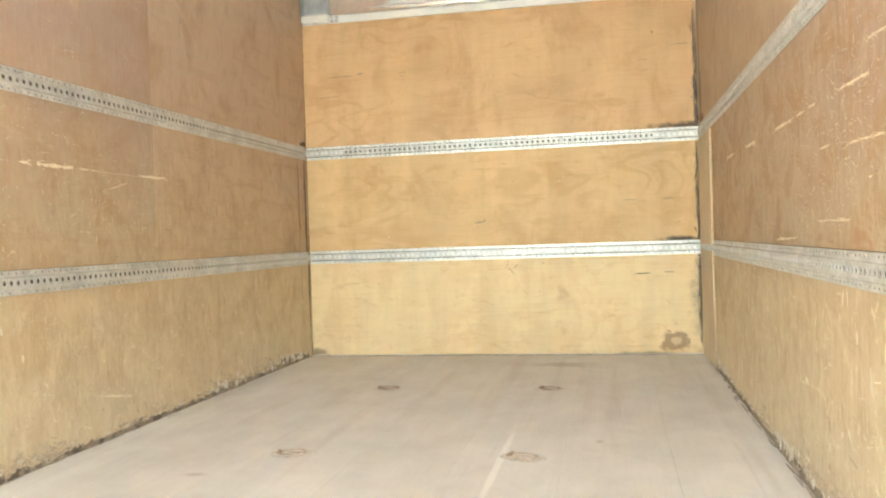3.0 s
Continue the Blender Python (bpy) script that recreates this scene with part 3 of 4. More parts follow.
N_SIDE = int((YF - 0.05 - YR) / PITCH)
SIDE_RAIL = rail_mesh("side_rail", N_SIDE, 0.0)
N_FRONT = 74
FRONT_RAIL = rail_mesh("front_rail", N_FRONT, (2 * (HW - 0.004) - N_FRONT * PITCH) / 2, 0.0030)
y_first = 0.833 - PITCH * 0.5 - PITCH * math.floor((0.833 - PITCH * 0.5 - YR) / PITCH)
for z in RAILS:
    turn = Matrix.Rotation(radians(90), 4, "Z")
    lashing_rail(SIDE_RAIL, Matrix.Translation((-HW, y_first, z)) @ turn, [y - y_first for y in STUDS if y < YF - 0.1],
                 "galvanised perforated lashing rail along the scuffed side wall", residue=81 + int(z * 10))
    start = y_first + N_SIDE * PITCH
    lashing_rail(SIDE_RAIL, Matrix.Translation((HW, start, z + 0.003)) @ Matrix.Rotation(radians(-90), 4, "Z"),
                 [start - y + 0.03 for y in STUDS if y < YF - 0.1],
                 "galvanised perforated lashing rail along the scratched side wall", residue=91 + int(z * 10))
    lashing_rail(FRONT_RAIL, Matrix.Translation((-N_FRONT * PITCH / 2, YF, z)),
                 [N_FRONT * PITCH / 2 + x for x in (-0.81, -0.405, 0.0, 0.405, 0.81)],
                 "galvanised perforated lashing rail across the plywood bulkhead",
                 ((0.0, 0.21), (N_FRONT * PITCH - 0.23, N_FRONT * PITCH)) if z > 1 else ((0.0, N_FRONT * PITCH),), M_CREASE)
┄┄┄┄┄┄
Objective:
Copy the material shown above in full and exactly. Skip the pictures.

Solution for this task:
3.0 s
Continue the Blender Python (bpy) script that recreates this scene with part 3 of 4. More parts follow.
N_SIDE = int((YF - 0.05 - YR) / PITCH)
SIDE_RAIL = rail_mesh("side_rail", N_SIDE, 0.0)
N_FRONT = 74
FRONT_RAIL = rail_mesh("front_rail", N_FRONT, (2 * (HW - 0.004) - N_FRONT * PITCH) / 2, 0.0030)
y_first = 0.833 - PITCH * 0.5 - PITCH * math.floor((0.833 - PITCH * 0.5 - YR) / PITCH)
for z in RAILS:
    turn = Matrix.Rotation(radians(90), 4, "Z")
    lashing_rail(SIDE_RAIL, Matrix.Translation((-HW, y_first, z)) @ turn, [y - y_first for y in STUDS if y < YF - 0.1],
                 "galvanised perforated lashing rail along the scuffed side wall", residue=81 + int(z * 10))
    start = y_first + N_SIDE * PITCH
    lashing_rail(SIDE_RAIL, Matrix.Translation((HW, start, z + 0.003)) @ Matrix.Rotation(radians(-90), 4, "Z"),
                 [start - y + 0.03 for y in STUDS if y < YF - 0.1],
                 "galvanised perforated lashing rail along the scratched side wall", residue=91 + int(z * 10))
    lashing_rail(FRONT_RAIL, Matrix.Translation((-N_FRONT * PITCH / 2, YF, z)),
                 [N_FRONT * PITCH / 2 + x for x in (-0.81, -0.405, 0.0, 0.405, 0.81)],
                 "galvanised perforated lashing rail across the plywood bulkhead",
                 ((0.0, 0.21), (N_FRONT * PITCH - 0.23, N_FRONT * PITCH)) if z > 1 else ((0.0, N_FRONT * PITCH),), M_CREASE)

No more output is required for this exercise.